JOHANNESBURG - South Africa’s G20 Presidency has been handed a major set of policy recommendations calling for urgent reform of the World Trade Organization (WTO) and a fundamental overhaul of the global financing system.
The Think20 (T20), the G20’s official research and policy advisory network, presented its 2025 Communiqué to Deputy Minister of International Relations and Cooperation, Alvin Botes, this week.
The T20 warns that current global trade rules and development financing structures are entrenching inequality and leaving the world’s poorest economies behind. It calls for accelerated WTO reform, stronger support for micro, small and medium enterprises, rebalanced global value chains, and far greater debt relief and concessional finance to meet the Sustainable Development Goals (SDGs).
The Communiqué forms part of South Africa’s official inputs to the G20 Leaders’ Summit, which will be hosted at the Nasrec Expo Centre from 22 to 23 November under the theme “Solidarity, Equality and Sustainability.”
Botes received the T20 Communiqué on behalf of the Presidency. The T20 acts as the G20’s knowledge partner, bringing together global research institutions to provide evidence-based analysis for the world’s most powerful economic forum.
Its Communiqué draws on the expertise of five specialised Task Forces; namely, Trade and Investment; Digital Transformation; Financing for Sustainable Development; Solidarity for the Achievement of the SDGs; and Accelerating Climate Action and the Just Energy Transition
WTO reform, fairer global rules
The Trade and Investment Task Force says global development depends on a reformed, modernised trading system. It notes that “achieving more inclusive, resilient and sustainable development requires renewed global cooperation,” warning that geopolitical tensions, climate shocks and reconfigured supply chains have created unprecedented uncertainty.
With 32 of the world’s 44 least developed countries now in Africa, the T20 says the WTO must adopt more flexible rules that reflect modern economic realities. It recommends fairer dispute resolution, stronger support for African digital trade systems, expanded trade finance, and industrial policies that enable technology transfer and value addition in the Global South.
Closing the data and access gap
The Digital Transformation Task Force highlights the widening digital divide, particularly in Africa, where many governments lack basic ICT indicators needed to track SDG progress. It urges the G20 to help countries build robust digital public infrastructure, invest in secure cross-border data systems, and create rights-based digital governance frameworks.
The group also calls for global standards to govern digital currencies, ensuring consumer safety and financial stability as AI-driven technologies reshape the global economy.

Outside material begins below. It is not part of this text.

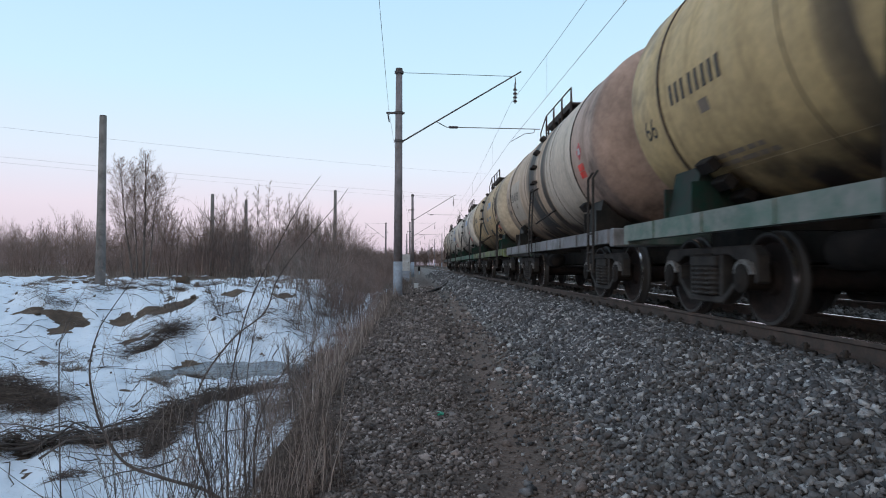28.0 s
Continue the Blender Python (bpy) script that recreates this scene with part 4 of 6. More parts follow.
def snow_z(x, y):
    """The snow's top: it sinks under the ground where it has melted away."""
    d = 0.105 + 0.11 * lumps(x * 0.75 + 3, y * 0.6, 4.0) + 0.08 * lumps(x * 1.9, y * 1.5, 7.0) + 0.05 * lumps(x * 4.3, y * 3.9, 1.0)
    d = d - 0.5 * smooth(-1.95, -1.05, x - 0.45 * np.exp(-((y - 8.2) / 3.6) ** 2) + 0.42 * lumps(x, y * 1.7, 6.0)) - 0.5 * smooth(40, 54, y) * (0.6 + 0.4 * np.sin(x * 0.7)) - 0.02 * np.maximum(0, y - 60)
    for cx, cy, w, k in ((-13.7, 23.5, 0.55, 0.5), (-12.4, 23.7, 0.5, 0.5), (-11.0, 24.6, 0.35, 0.4), (-9.7, 25.3, 0.85, 0.65), (-8.4, 20.9, 0.5, 0.3), (-9.6, 22.6, 0.5, 0.4), (-7.2, 26.5, 0.8, 0.4), (-16.5, 31.0, 1.0, 0.35), (-12.0, 34.0, 1.6, 0.35), (-9.5, 36.0, 1.2, 0.35), (-6.5, 30.5, 0.7, 0.35), (-8.0, 33.0, 0.7, 0.3), (-15.5, 28.0, 0.5, 0.3), (-5.6, 26.0, 0.5, 0.3)):
        d = d - k * np.exp(-((x - cx) / w) ** 2 - ((y - cy) / (0.7 * w)) ** 2)
    d = d - 0.30 * np.exp(-((x + 5.0) / 1.8) ** 2 - ((y - 18.5) / 1.3) ** 2)
    return ground_z(x, y) + np.clip(d, -0.12, 0.16)


snow = sheet("snow", np.arange(-32, -1.2, 0.13), np.concatenate([np.arange(2, 20, 0.13), np.arange(20, 40, 0.2), np.arange(40, 62, 0.6)]), snow_z, M["snow"])
tagged(snow, "patchy old wet snow over the ditch and field", "snow", kind="structure")


def ice_material():
    m, n, l, b = nodes_of("meltwater_over_ice")
    co = n.new("ShaderNodeTexCoord").outputs["Object"]
    l.new(ramp_node(n, l, noise_node(n, l, 1.5, 6, co).outputs[0], [(0.3, (0.05, 0.06, 0.07)), (0.7, (0.13, 0.145, 0.16))]).outputs[0], b.inputs["Base Color"])
    l.new(ramp_node(n, l, noise_node(n, l, 3.0, 5, co).outputs[0], [(0.35, (0.12,) * 3), (0.65, (0.45,) * 3)]).outputs[0], b.inputs["Roughness"])
    bump(n, l, noise_node(n, l, 6, 4, co).outputs[0], b, 0.08, 0.02)
    return m


pond = sheet("pond", np.arange(-7.6, -3.0, 0.4), np.arange(16.6, 21.2, 0.4), lambda x, y: -1.57 + 0 * x, ice_material())
tagged(pond, "grey meltwater pool on ice in the ditch", "water", kind="structure")


# ---- the two tracks ----
RAIL_PROFILE = [(-0.075, -0.18), (0.075, -0.18), (0.075, -0.165), (0.012, -0.145), (0.012, -0.05), (0.0365, -0.038), (0.0365, -0.008), (0.030, 0.0), (-0.030, 0.0), (-0.0365, -0.008), (-0.0365, -0.038), (-0.012, -0.05), (-0.012, -0.145), (-0.075, -0.165)]
RAIL_Y0, RAIL_Y1 = -60.0, 620.0


def rail(x):
    bm = bmesh.new()
    rings = [[bm.verts.new((x + bend(y) + u, y, RAIL_Z + w)) for u, w in RAIL_PROFILE] for y in (RAIL_Y0, 80.0, *range(110, int(RAIL_Y1) + 1, 30))]
    for a, b in zip(rings[:-1], rings[1:]):
        for i in range(len(a)):
            j = (i + 1) % len(a)
            f = bm.faces.new((a[i], a[j], b[j], b[i]))
            f.material_index = 1 if i == 7 else 0
    bm.faces.new(rings[0][::-1])
    bm.faces.new(rings[-1])
    bmesh.ops.recalc_face_normals(bm, faces=bm.faces[:])
    return part("rail", bm, [M["rail"], M["railtop"]])


def sleeper_mesh():
    bm = bmesh.new()
    prism(bm, [(-0.14, -0.36), (0.14, -0.36), (0.11, -0.185), (-0.11, -0.185)], -1.35, 1.35)
    bmesh.ops.recalc_face_normals(bm, faces=bm.faces[:])
    return finish(bm, "sleeper", M["sleeper"])


def clip_mesh():
    bm = bmesh.new()
    box(bm, -0.055, 0.055, -0.07, 0.07, -0.184, -0.15, 0.006)
    rod(bm, (0.0, 0.0, -0.15), (0.0, 0.0, -0.085), 0.026, 0.022, 8)
    rod(bm, (0.0, 0.0, -0.125), (0.0, 0.0, -0.105), 0.04, 0.04, 6)
    return finish(bm, "fastening", M["clip"])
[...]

Overhaul the global financial architecture
The T20 says the world’s financing system is “fragmented, under-resourced and misaligned with the SDGs.” It recommends a major restructuring of the IMF’s governance model, eliminating veto powers and transforming Special Drawing Rights into a genuine global liquidity tool.
It calls for reforms at multilateral development banks, lower borrowing costs for African countries, faster debt resolution mechanisms, climate-related debt pauses, and exploration of a new global debt architecture similar to a sovereign bankruptcy court.
The Task Force further urges the G20 to back a UN-led global tax framework, including a minimum tax on wealthy individuals, and to support a more diversified international currency system to reduce instability caused by reliance on a single dominant currency.
SDG Solidarity, A World ‘Dangerously Off Track’
The SDG Task Force warns that solidarity must be treated “not as an act of goodwill but as a structural imperative.” It notes that only 17 percent of SDG targets are on track and calls for coordinated global action on food security, gender equality and financial reforms that protect low-income countries from harmful “spillover” effects.
Climate Action and Just Energy Transition
The climate-focused Task Force stresses that ambitious, inclusive action is essential “to ensure a more sustainable, equitable and resilient world for current and future generations.” It calls for an equitable Critical Minerals Governance Framework, public disclosure of mining agreements, expanded climate adaptation finance, and strengthened bioeconomy and biodiversity planning.
In its preamble, the T20 writes:
“This communiqué arrives at a time of profound global turbulence and weakening multilateral cooperation. Yet, it is precisely in such times that deliberate, cooperative problem-solving is critically needed.”